[Task to complete] Set down the material below word for word, excluding the pictures.

[Information shown]

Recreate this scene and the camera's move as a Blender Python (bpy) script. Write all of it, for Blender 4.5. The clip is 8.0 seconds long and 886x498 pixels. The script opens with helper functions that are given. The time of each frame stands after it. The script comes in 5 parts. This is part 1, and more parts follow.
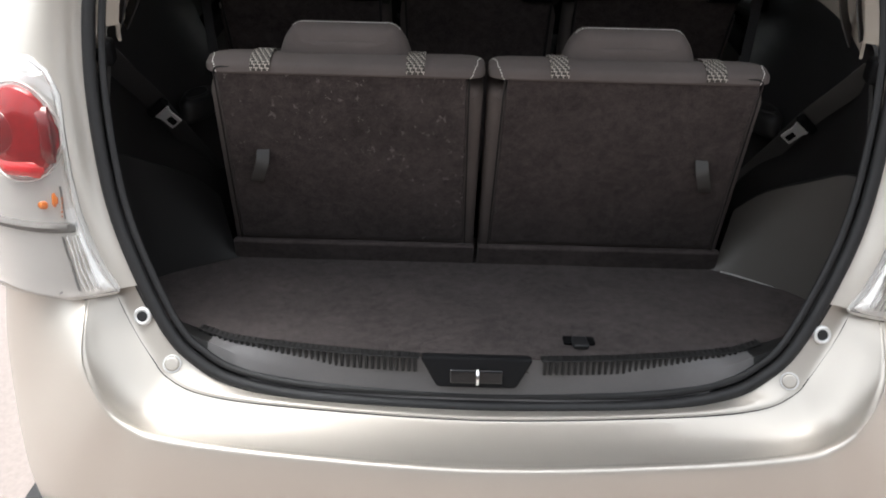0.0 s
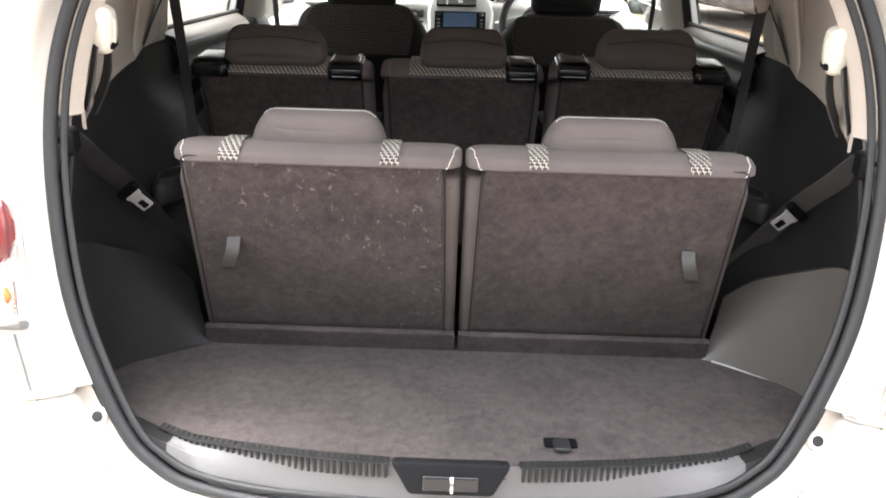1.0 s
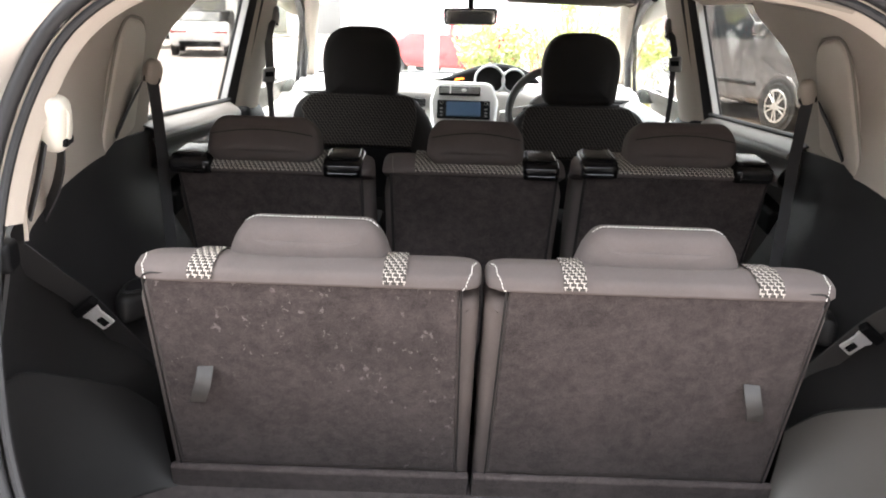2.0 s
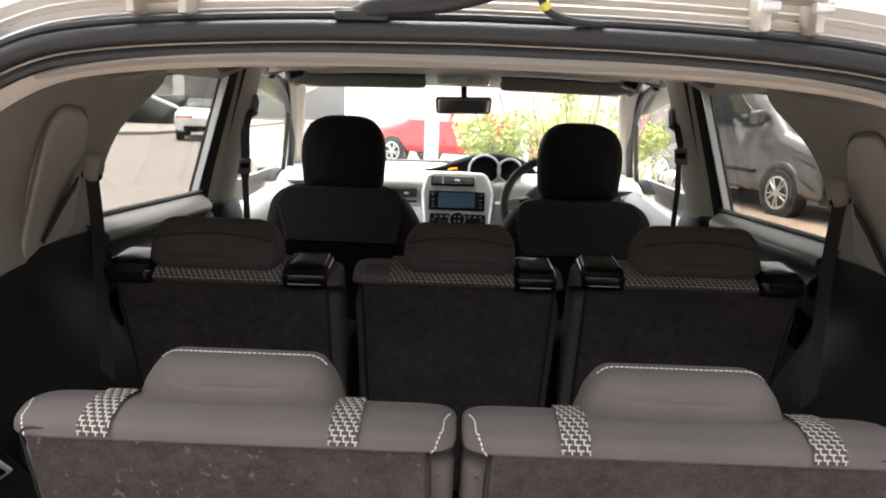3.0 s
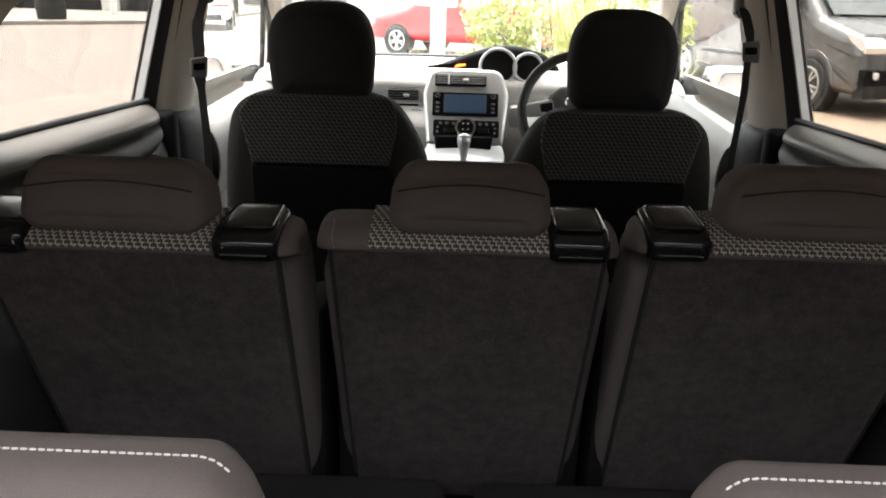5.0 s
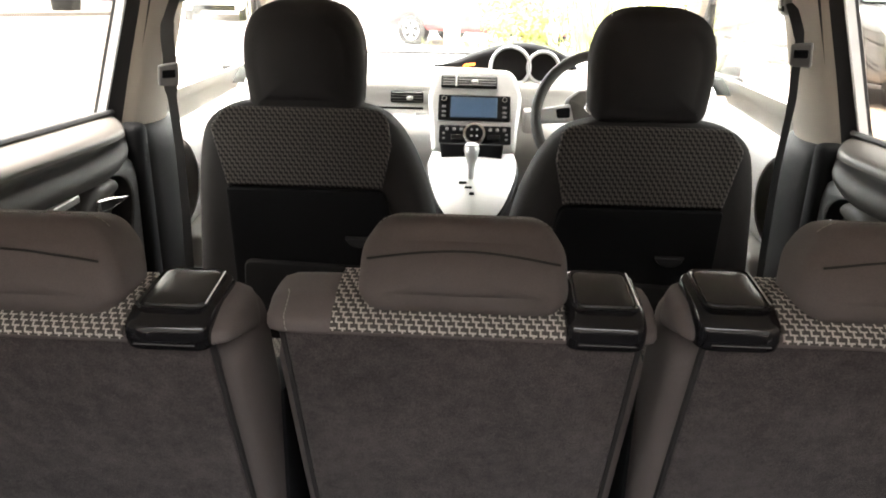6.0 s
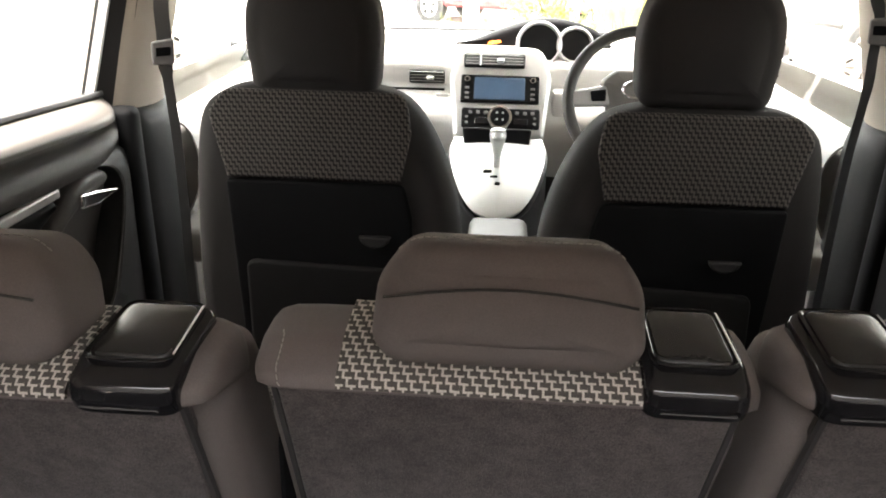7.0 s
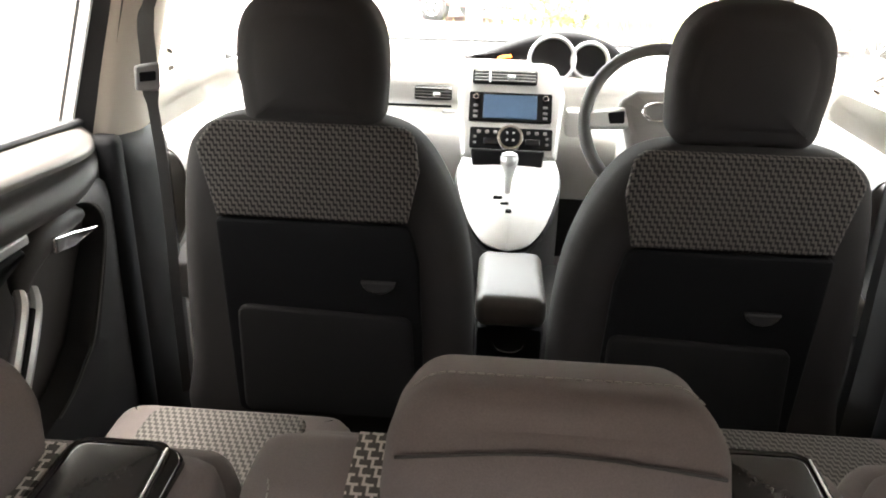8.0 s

[The solution]
Recreate this scene and the camera's move as a Blender Python (bpy) script. Write all of it, for Blender 4.5. The clip is 8.0 seconds long and 886x498 pixels. The script opens with helper functions that are given. The time of each frame stands after it. The script comes in 5 parts. This is part 1, and more parts follow.
0.0 s
1.0 s
2.0 s
3.0 s
5.0 s
6.0 s
7.0 s
8.0 s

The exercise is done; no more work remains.